Losing property tax money on top of the decline in sales tax earnings would aggravate things still more.

“That’s such a huge portion of our revenue,” Simon said. “We’ve had sales tax revenue go down 28 of the last 29 months.”

Nor does it stop there. Assemblymember Pete Goicoechea and other lawmakers object to Gibbons’ plan to take the Indigent Accident Fund, supported by local property taxes, and use it to match federal Medicaid funding. That would presumably force the counties to pick up the cost of indigent health with a different funding source. It would be easier, legislators say, for Gibbons to deal with the Medicaid problem directly instead of through the circuitous indigent maneuver—but that might force him to agree to new taxes. By using the indigent money, he forces the counties to do the tax hiking.

But that won’t work, at least in Washoe County. The county has no elbow room on property taxes. In 2007, the legislature and Gibbons imposed limits on counties so they can only increase 3 percent for primary residences and top out at 3.64. In Washoe County, it’s already topped out.

“Washoe County could have raised the property tax rate about 30 cents, which we did not do,” Simon says.

But in the months since, other jurisdictions besides the county have used up the rest of Washoe’s 3.64. (The county is a patchwork of overlapping jurisdictions—cities, the school district, etc.)

Then there is the possibility of unfunded mandates hitting the county.

“The state is talking about shifting new services to us,” Simon said.

An example would be having county assessors’ offices administer the state senior tax rebate program.

Surprise blow
Reno Mayor Bob Cashell, a former lieutenant governor and Nevada Republican chair, was nearly apoplectic when he heard Gibbons’ plan and told everyone who would listen (including Democrats at the Washoe inaugural ball on Jan. 20) the same thing:

“He’ll veto [Democratic] tax increases, and then he can stand on the sideline and say, ‘Oh look! The Democrats did it!’ … They’ll override him, good Republicans included.”

In his town hall address the day after Gibbons’ message, Cashell had more to say:

“Sales tax, property tax, room tax—almost all of our revenues have continued to decline. The governor’s budget proposal diverts local taxes to the state level, which could further reduce our revenues. We will work together with the county and Sparks to defend our revenues from being poached by the state.”

Cashell said later that he can’t find anyone in local government who was informed that the proposal was coming.

“I’ve always had better communications than that from the governor’s office.

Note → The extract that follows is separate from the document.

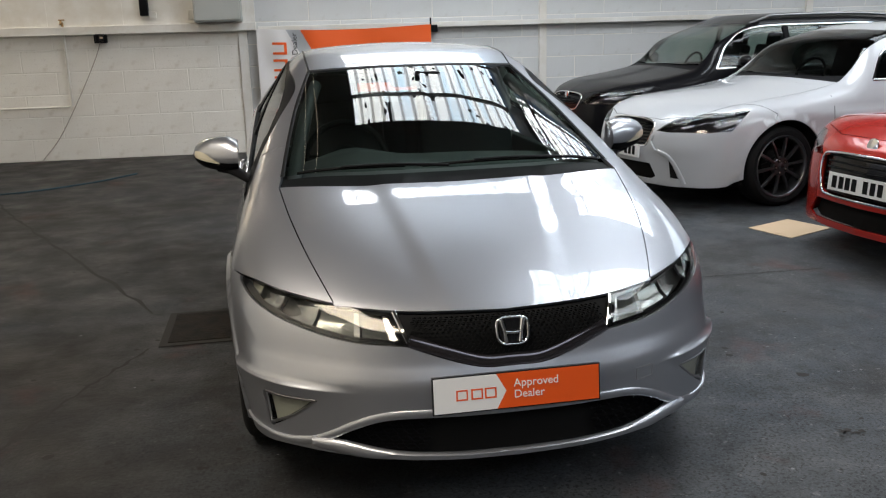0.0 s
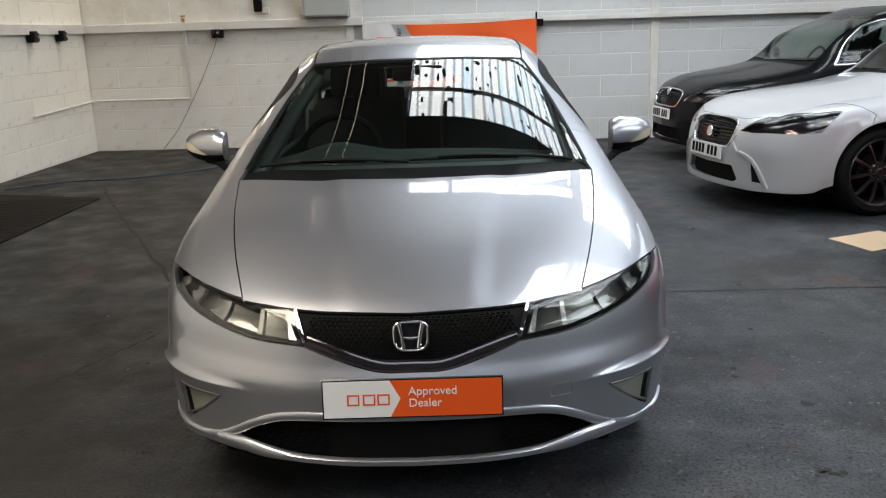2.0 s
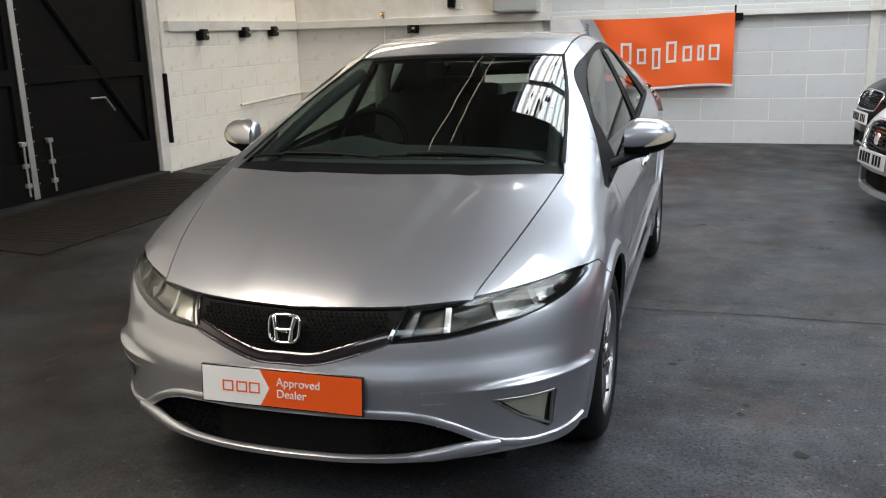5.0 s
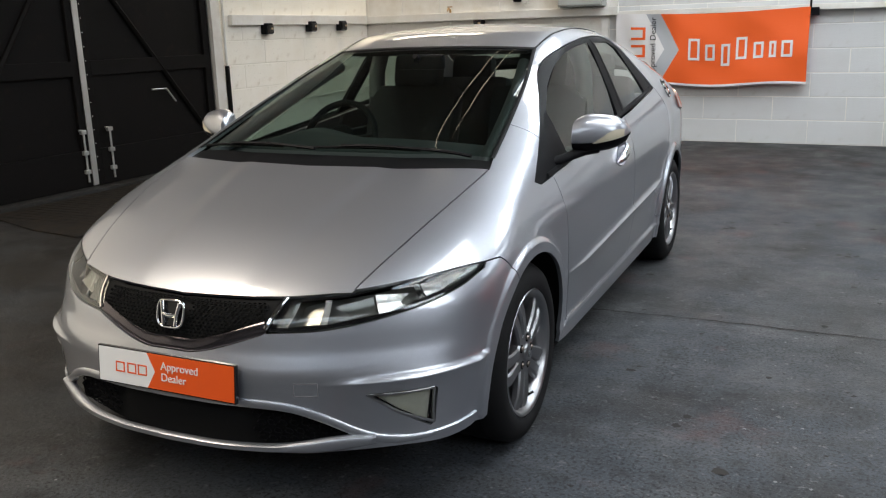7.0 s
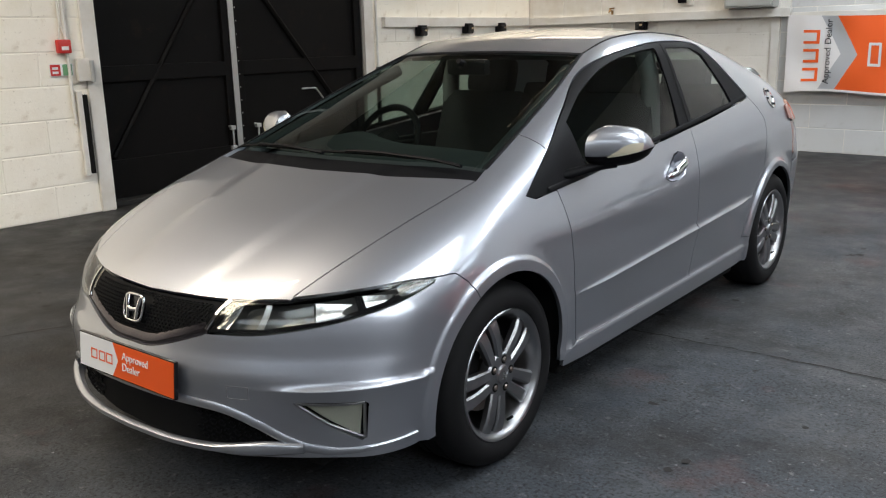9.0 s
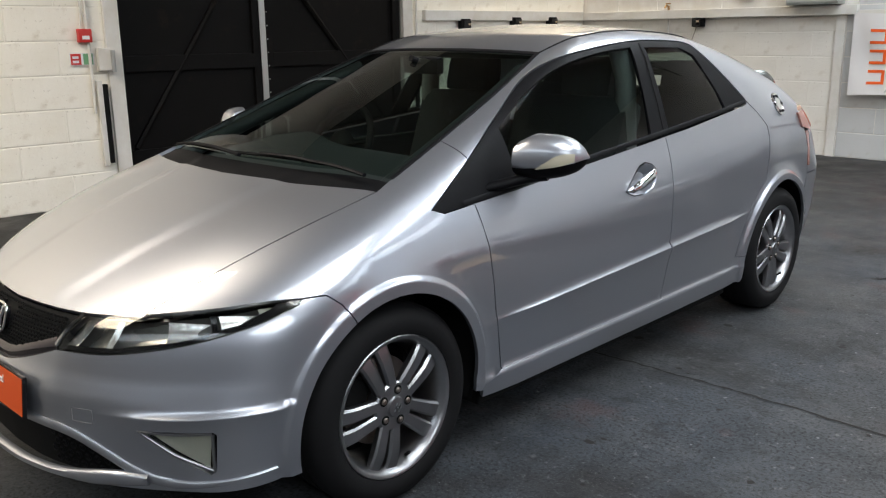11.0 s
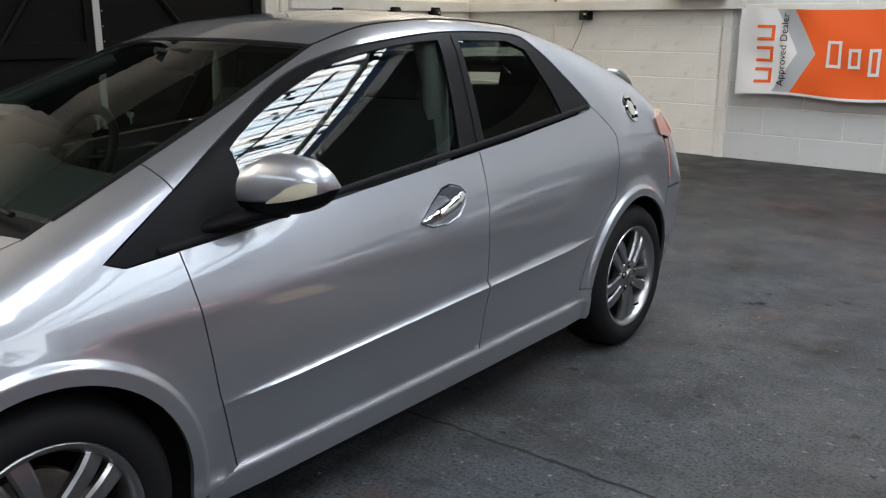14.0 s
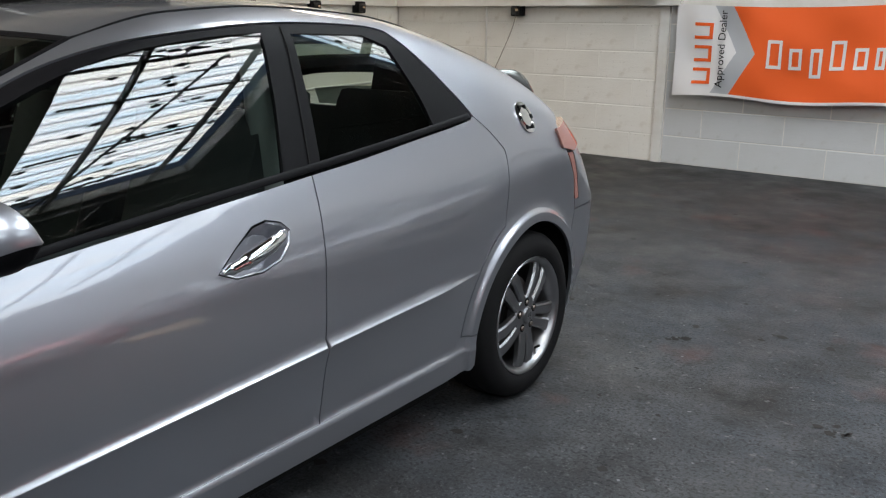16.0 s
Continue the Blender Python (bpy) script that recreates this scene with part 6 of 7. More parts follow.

Even when I was chairman of the Board of Regents, they would tell me what was going on. We need to sit down and talk about things like this. … Well, I think it’s wrong, and I hope we’ll be able to sit down with legislators on both sides and work this out. … It would kill us.”

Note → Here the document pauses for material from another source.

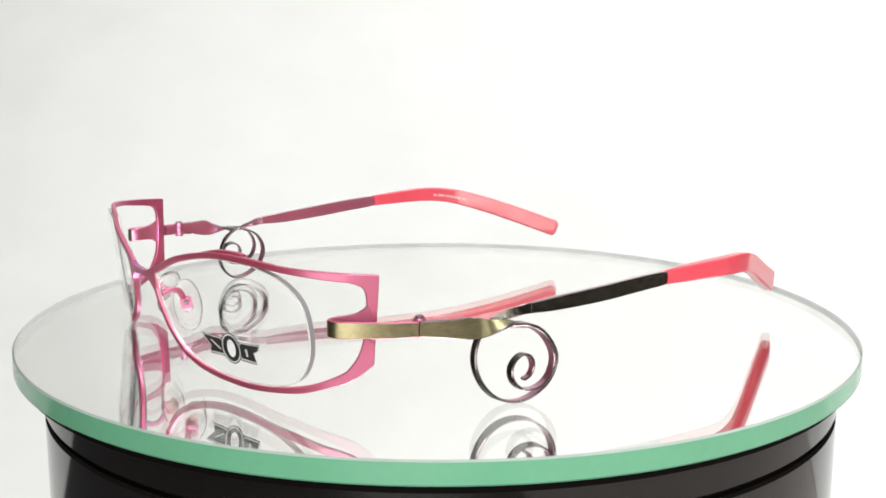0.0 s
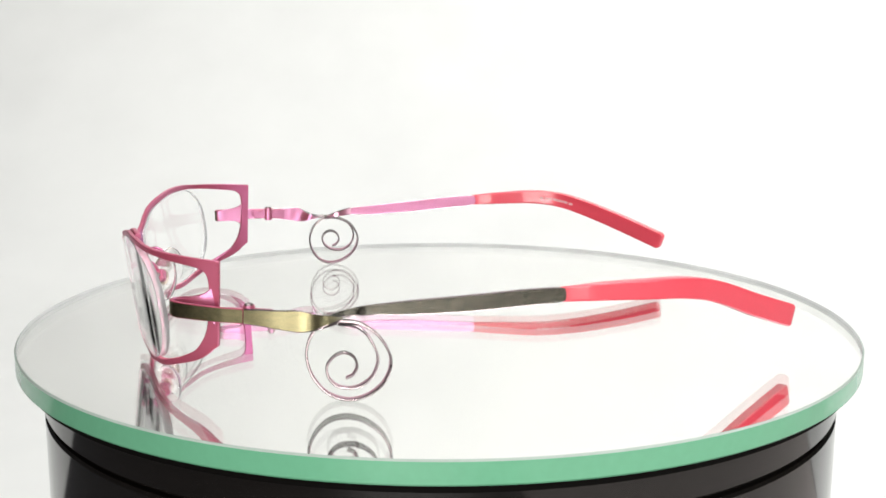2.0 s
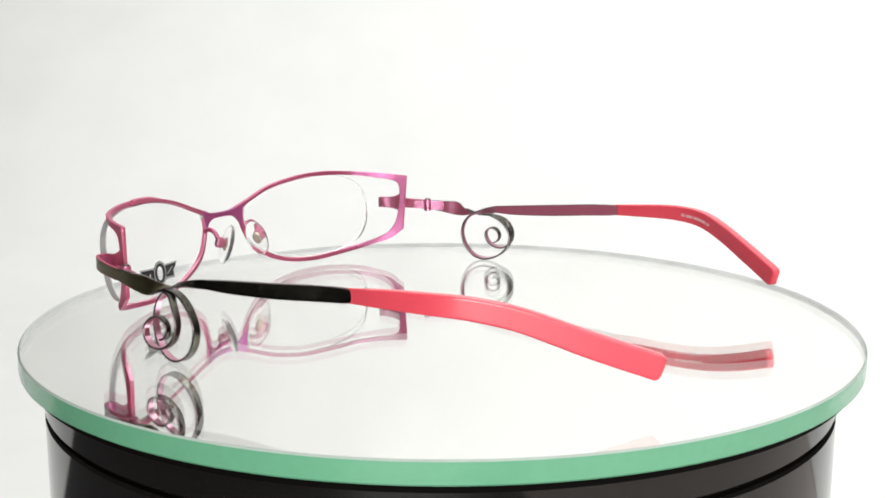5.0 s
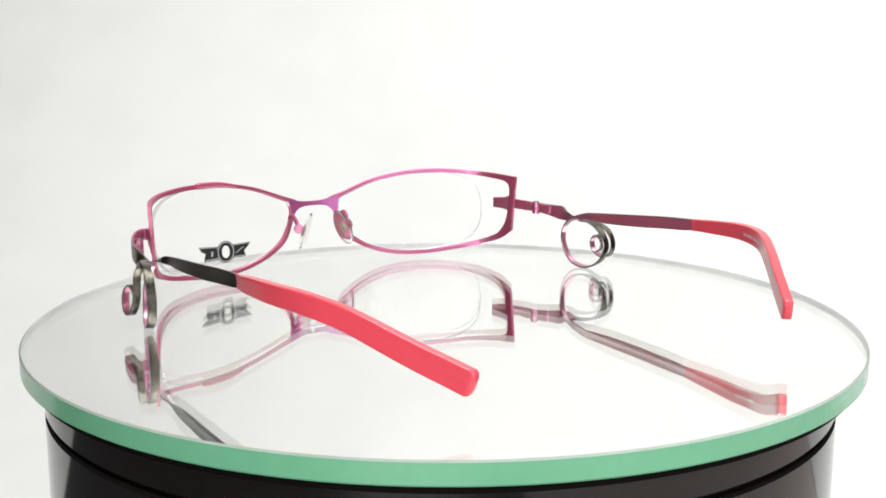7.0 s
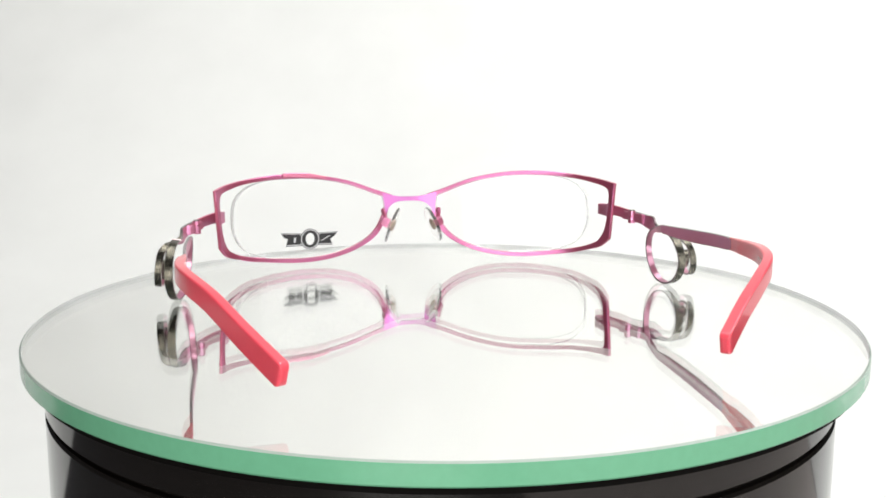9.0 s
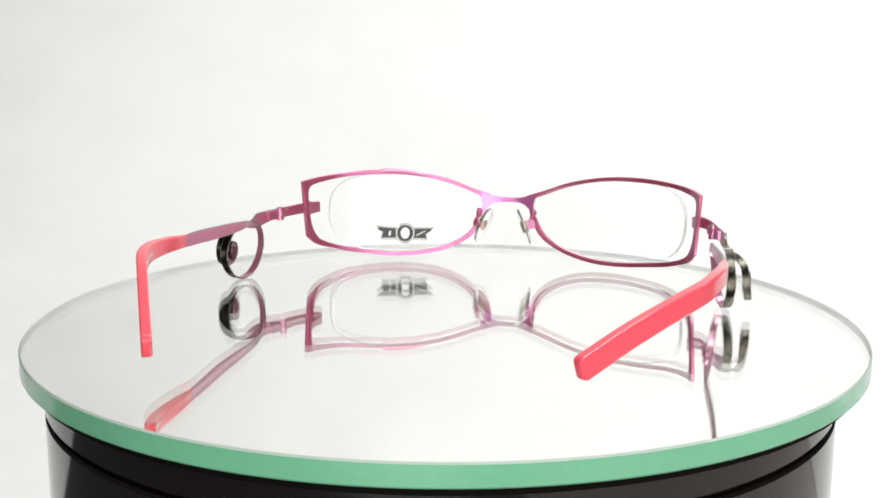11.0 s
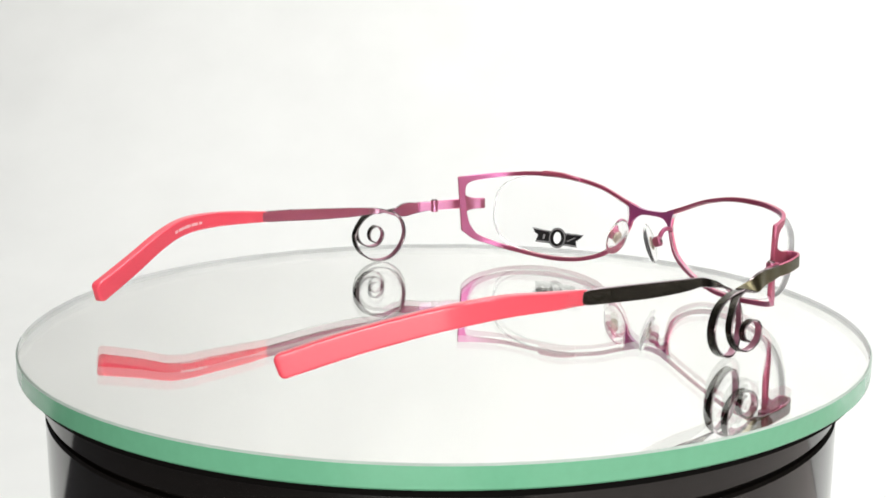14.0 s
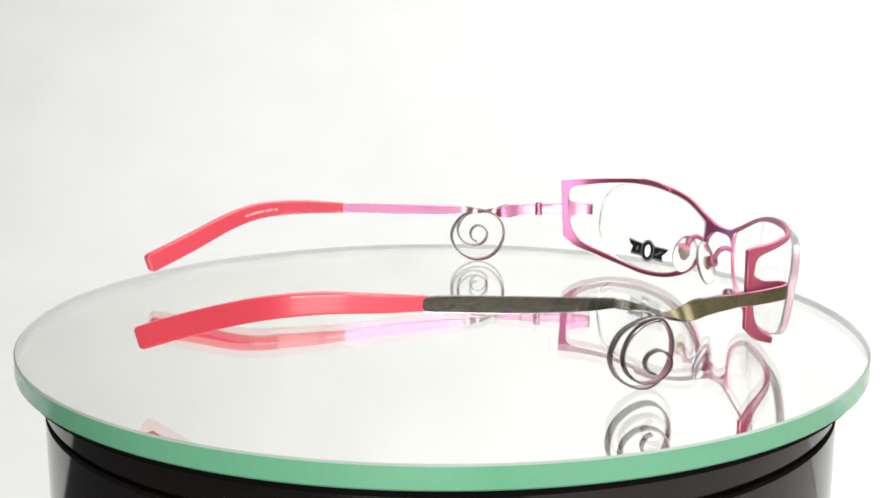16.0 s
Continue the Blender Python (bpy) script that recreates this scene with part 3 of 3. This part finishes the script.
    rows = spline(info["tip"], 8)
    t = np.gradient(rows[:, :3], axis=0)
    rings = []
    n = len(rows)
    for i, (q, tt) in enumerate(zip(rows, t)):
        tt = tt / np.linalg.norm(tt)
        w = np.array((0, 0, 1.0)) - tt * tt[2]
        w /= np.linalg.norm(w)
        nn = np.cross(tt, w)
        a, b = q[3] / 2, 0.33 + 0.67 * min(1, max(0, i - 1.3) / 3.5) + 0.25 * min(1, i / 12)
        c = min(0.42, b * 0.6)
        ring = []
        for sx, sy, f0 in ((1, 1, 0), (-1, 1, 90), (-1, -1, 180), (1, -1, 270)):
            arc = [(sx * (a - c) + c * math.cos(radians(f0 + g)), sy * (b - c) + c * math.sin(radians(f0 + g))) for g in (0, 30, 60, 90)]
            near = [(sx * a, sy * (b - 1.25 * c)), (sx * (a - 1.6 * c), sy * b)]
            if sx * sy < 0:
                near.reverse()
            ring += [place(q[:3] + x * w + y * nn, side) for x, y in (near[0], *arc, near[1])]
        rings.append((ring, q[:3], tt, w, nn))
    mid, ahead, across, thick = [place(x, side) for x in rings[-1][1:]]
    across, thick = across.normalized(), thick.normalized()
    extra = []
    for fa, fb, g in ((0.97, 0.985, 0.3), (0.90, 0.94, 0.7), (0.79, 0.85, 1.02), (0.62, 0.68, 1.25), (0.40, 0.42, 1.36)):
        extra.append(([mid + across * ((p - mid) @ across) * fa + thick * ((p - mid) @ thick) * fb + ahead * g for p in rings[-1][0]],))
    loops = [[bm.verts.new(p) for p in r[0]] for r in rings + extra]
    for a, b in zip(loops, loops[1:]):
        for k in range(24):
            bm.faces.new((a[k], a[(k + 1) % 24], b[(k + 1) % 24], b[k]))
    bm.faces.new(loops[0])
    bm.faces.new(loops[-1])
    tip = smooth(part("temple_tip", bm, CORAL, glasses, "glossy coral plastic sleeve"), 50)
    # unreadable print on the inner face
    bm = bmesh.new()
    for i0, i1 in ((18, 19.0), (19.5, 21.6), (22.1, 26.4), (26.9, 27.9)):
        for i in np.arange(i0, i1, 0.45):
            j = min(i + 0.3, i1)
            vs = []
            for x in (i, j):
                q = np.array([np.interp(x, np.arange(n), rows[:, k]) for k in range(3)])
                tt = np.array([np.interp(x, np.arange(n), t[:, k]) for k in range(3)])
                tt /= np.linalg.norm(tt)
                w = np.array((0, 0, 1.0)) - tt * tt[2]
                w /= np.linalg.norm(w)
                nn = np.cross(tt, w)
                if nn[0] > 0:
                    nn = -nn
                for h in (-0.55, 0.25):
                    for o in (1.27, 1.33):
                        vs.append(bm.verts.new(place(q + h * w + o * nn, side)))
            for f in ((0, 1, 3, 2), (4, 6, 7, 5), (0, 4, 5, 1), (2, 3, 7, 6), (0, 2, 6, 4), (1, 5, 7, 3)):
                bm.faces.new([vs[k] for k in f])
    part("print", bm, PRINT, tip, "line of tiny pale print")


make_temple(1)
make_temple(-1)


# ---- what moves ----
def motions():
    rows = list(TURNS)
    for (t0, a0), (t1, a1) in zip(TURNS, TURNS[1:]):
        if t1 - t0 > 1:
            n = round((t1 - t0) / 0.5)
            rows += [(t0 + (t1 - t0) * k / n, a0 + (a1 - a0) * k / n) for k in range(1, n)]
    rows.sort()
    walk(glasses, [(t, pose(0, 0, 0, 0, 0, a + 3.32 - 90) @ pose(0.00235, 0, 0)) for t, a in rows])
    walk(disc, [(t, pose(-0.0003, 0, 0, 0, 0, a) @ pose(0.0002, -0.0012, DISC_Z)) for t, a in rows])


motions()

He said Gibbons was not being responsible when he made his “No new taxes” pledge in a state with unstable taxes and a history of budget crises, and the public should not be made to suffer because of that pledge now.

“He painted himself into a corner. There’s no question that the state needs to get more stable taxes, but we need to sit down and talk to each other before we do these distributions. They [state government] need a stable tax. They can’t live with a floating sales tax.” He said he thinks that can be accomplished without the state using property taxes, but that it requires all the parties, including local government, being in on the discussion.

Cashell, who served as a member of the Nevada Board of Regents from 1979 to 1983, said he was disturbed by Gibbons’ draconian cuts in higher education (more than a third of the entire higher education system, 48 percent of UNR and 52 percent of UNLV).

“Made me sick. I just can’t imagine—you could close all the community colleges and you still wouldn’t get there [to a balanced budget]. The community colleges have done everything they were designed to do for the local communities. If there’s fat, go in and take care of it, but don’t carve it up like this.”